[ Archbishop Jean-Clément Jeanbart is head of the Melkite Greek Catholic Church in Aleppo, Syria, and frequently gives voice to the suffering of the Syrian people in media outlets around the world. The following is a meditation for Holy Week Jeanbart offered to Crux.]

On the eve of Holy Week, the memorial of the passion and an important liturgical period for our Oriental Churches, the Lord wanted to show His people His Great Mercy by restoring life to Lazarus!

It was an extraordinary occurrence, unprecedented and capital in the unfolding of the events that led to the resurrection of the Son of Man, who has made the world new. This symbol of the divine power of Jesus strengthened the faith of the disciples.

This unparalleled event is a luminous emanation of Divine Mercy towards men, handicapped and enslaved by the precariousness of this ephemeral and fragile world.

This manifestation of the glory of the Son, who came to the world to restore life to man, will impact all the events of this particularly significant week of the history of salvation, and I would add, of history as a whole.

It also marks, each year, the moments of the Great Week of Lent, Holy Week, which in our Eastern liturgy, constantly relays the passion of the redemption and the joys of the resurrection! It’s the evolution of the fatal grip of the inescapable disintegration of humanity, which is transformed by the mercy of the One who liberates us, into a progressive reconstruction of a new man, resplendent of the divine light and forever living in Him who is the source of all life.

To recognize his weakness and to convert in order to return to the Risen Christ, who gave himself entirely for the love of His people, sheds light on all the moments of this time of grace and of infallible hope that our liturgical celebrations seek to reflect, through a careful illustration of the Word of God and the meditation of the Church.

In these blessed days, Lent comes to an end and we are on the threshold of the Easter Celebration, a feast that marks the passage from a life of slavery and dependence to a new life in the promised land, a land of freedom and of divine graces, which we have inherited on the day of the resurrection.

Now we are beginning to live Holy Week with its celebrations and prayers which the Church has established as a help and a means to climb up to Golgotha, in order to accompany Christ on his painful journey to His crucifixion and burial, and the arrival of the dawn of deliverance.

It’s a week during which we are all invited to remember the last hours of our Heavenly King’s life, and to review through our beautiful liturgy all that he has endured for us and the price He paid to save us, weakening the chains of evil and breaking the grip of death, opening before us the paths of dignity and Eternal Life.

During the first three days of this Holy Week, we share with the Church “the prayer of the Groom”, i.e. the future bridegroom, whom we await during the vigils, careful to the announcement of his arrival and ready to to welcome Him in the same way as the “Wise Virgins.”

On Holy Thursday, we recall the moment of the Last Supper, during which Christ instituted the sacrament of the Eucharist. In the evening, we accompany and share His sufferings on the Mount of Olives and in the prison until his crucifixion by rereading together all the Gospels that tell the journey of his passion until his burial.

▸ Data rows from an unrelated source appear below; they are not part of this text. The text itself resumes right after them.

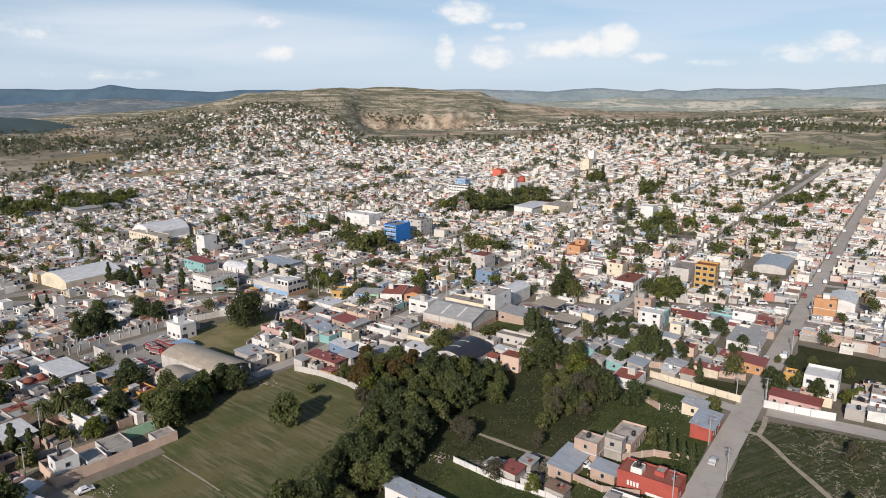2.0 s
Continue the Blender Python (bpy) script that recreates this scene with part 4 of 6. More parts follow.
blue_building()
landmark(377, 285, 13, 12, "pale grey", "concrete", 4, "pale grey four-storey block beside a blue building", fh=2.9)
landmark(392, 350, 13, 24, "white", "white", 2, "large white shop building with a yellow base", fh=4.2, share=0.2, annex=False)
landmark(262, 362, 9, 8, "white", "concrete", 4, "tall white tower-like building with few windows", fh=3.2, share=0.3, annex=False)
landmark(320, 600, 40, 14, "pale grey", "grey sheet", 1, "long low factory shed with a grey sheet roof", fh=5.0, share=0.2)
landmark(322, 617, 40, 14, "pale grey", "blue sheet", 1, "long low factory shed with a blue-grey sheet roof", fh=5.0, share=0.2)
landmark(503, 168, 11, 9, "white", "white", 3, "plain white three-storey box building", fh=3.4, share=0.15, annex=False)
landmark(319, 198, 11, 9, "pale grey", "red", 2, "grey plastered building with a red roof terrace", fh=3.6, share=0.2, annex=False)
landmark(291, 178, 7, 9, "slate", "concrete", 2, "slate-blue two-storey house with a flat roof", fh=3.2, annex=False)
landmark(343, 97, 18, 9, "pale grey", "concrete", 2, "long grey two-storey building on the street", fh=3.4, share=0.2, annex=False)
landmark(330, 126, 8, 8, "cream", "red", 3, "cream three-storey house with a red canopy", fh=2.7)
landmark(321, 116, 20, 10, "white", "red", 1, "white house with a red roof on the street", fh=3.6, annex=False)
landmark(370, 165, 12, 8, "orange", "red", 2, "bright orange two-storey house", fh=2.9)
landmark(500, 262, 34, 16, "white", "white sheet", 1, "market hall with white and red sheet roofs", fh=6.0, share=0.2)
landmark(520, 262, 8, 30, "white", "red sheet", 1, "market wing with a red sheet roof", fh=5.0, share=0.2)
landmark(500, 240, 26, 14, "cream", "concrete", 2, "plain cream block beside the market", fh=4.0, share=0.1)
landmark(600, 396, 10, 12, "light blue", "white", 3, "light blue and white three-storey building", fh=3.2)
landmark(560, 372, 11, 22, "white", "concrete", 3, "white office block with window bands", fh=3.0, share=1.0, win=(2.4, 1.2), step=2.8)
landmark(702, 412, 13, 11, "coral", "red", 2, "coral-red building rising above the roofs", fh=4.0, share=0.1)
landmark(800, 345, 13, 11, "cream", "concrete", 4, "tall cream block far in town", fh=3.2, share=0.1)
landmark(856, 362, 9, 8, "white", "white", 4, "tall white water tower building", fh=4.4, share=0.1)
landmark(1262, 362, 44, 12, "pale grey", "concrete", 3, "unfinished grey concrete frame building by the fields", fh=3.6, share=1.0, win=(2.2, 2.0), step=4.0)


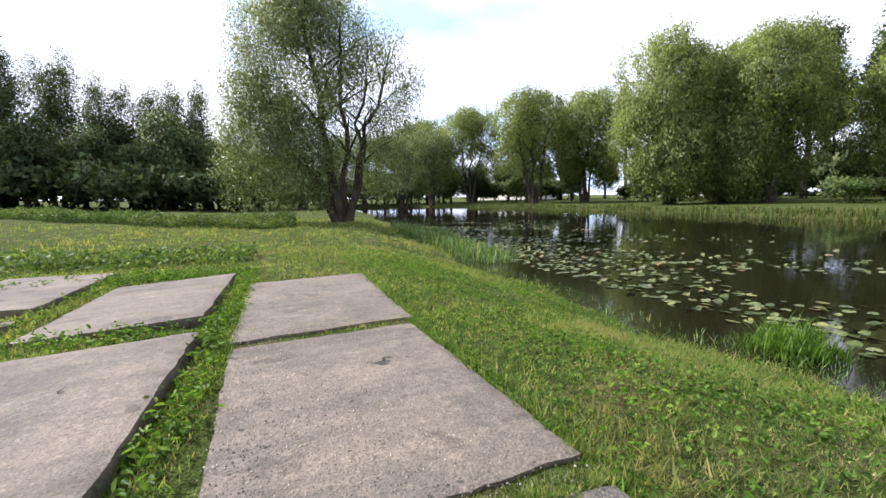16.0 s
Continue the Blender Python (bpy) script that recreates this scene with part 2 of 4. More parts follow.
DRY_REED = leaf_material("far bank reeds", [(0.0, (0.045, 0.075, 0.022)), (0.5, (0.09, 0.128, 0.036)), (1.0, (0.19, 0.175, 0.08))], 0.3, 0.6, 0.25)
WILLOW = leaf_material("willow leaves", [(0.0, (0.13, 0.175, 0.064)), (0.5, (0.228, 0.29, 0.112)), (1.0, (0.37, 0.42, 0.19))], 0.42, 0.5, 0.22)
GREYWILLOW = leaf_material("grey willow leaves", [(0.0, (0.12, 0.162, 0.08)), (0.5, (0.205, 0.256, 0.125)), (1.0, (0.34, 0.4, 0.21))], 0.3, 0.4, 0.3)
DARKLEAF = leaf_material("dark tree leaves", [(0.0, (0.056, 0.094, 0.044)), (0.6, (0.115, 0.16, 0.072)), (1.0, (0.2, 0.235, 0.11))], 0.25, 0.5, 0.2)
LINDEN = leaf_material("linden leaves", [(0.0, (0.05, 0.092, 0.024)), (0.6, (0.1, 0.165, 0.036)), (0.94, (0.18, 0.24, 0.05)), (1.0, (0.42, 0.36, 0.056))], 0.34, 0.4, 0.5)
BIRCHLEAF = leaf_material("birch leaves", [(0.0, (0.05, 0.088, 0.024)), (0.7, (0.105, 0.16, 0.04)), (1.0, (0.26, 0.23, 0.06))], 0.42, 0.4, 0.7)
SHRUBLEAF = leaf_material("shrub leaves", [(0.0, (0.08, 0.118, 0.03)), (0.5, (0.18, 0.23, 0.05)), (0.8, (0.36, 0.37, 0.07)), (0.93, (0.449, 0.370, 0.119)), (1.0, (0.211, 0.119, 0.066))], 0.55, 0.35, 2.0)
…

On Friday, we remember the burial and placing in the tomb. On Saturday evening, we are preparing for the Resurrection with the beautiful celebration of ‘the brightness of light’, which predicts the joy, the hope and the dazzling victory of the Resurrection!

Whether we have fasted during the previous weeks, or whether we’ve not been able to do so, we are all together in the final step that makes us worthy to participate in the celebrations and solemnities of the Resurrection, which is the feast of feasts, and the season of seasons.

Let us therefore all go forth to celebrate these blessed days, and fulfill our duty of gratitude and gratefulness to He who has offered us His life, and given us everything. If we should fail in this duty, let us trust the merciful Lord.

This last week of Lent, begins just after Palm Sunday, and we call it the “Great Week”, it’s our last chance to walk with Christ in his sufferings and to express our love and gratitude for all His gifts as much as for the grace He has given us to remain faithful to His Gospel.

We will pray and meditate on the prodigious events that have upset the rules of this world to create the new living man of the Faith in God, a new life transfigured by the Risen One and imbued with evangelical values that manifest in charity and the gift of self, fueled by the source of an unwavering faith in He who is all-powerful and who has given himself entirely to his people.

I wish you all a blessed Holy Week and a good preparation for Easter, the feast of the Living Christ among us forever!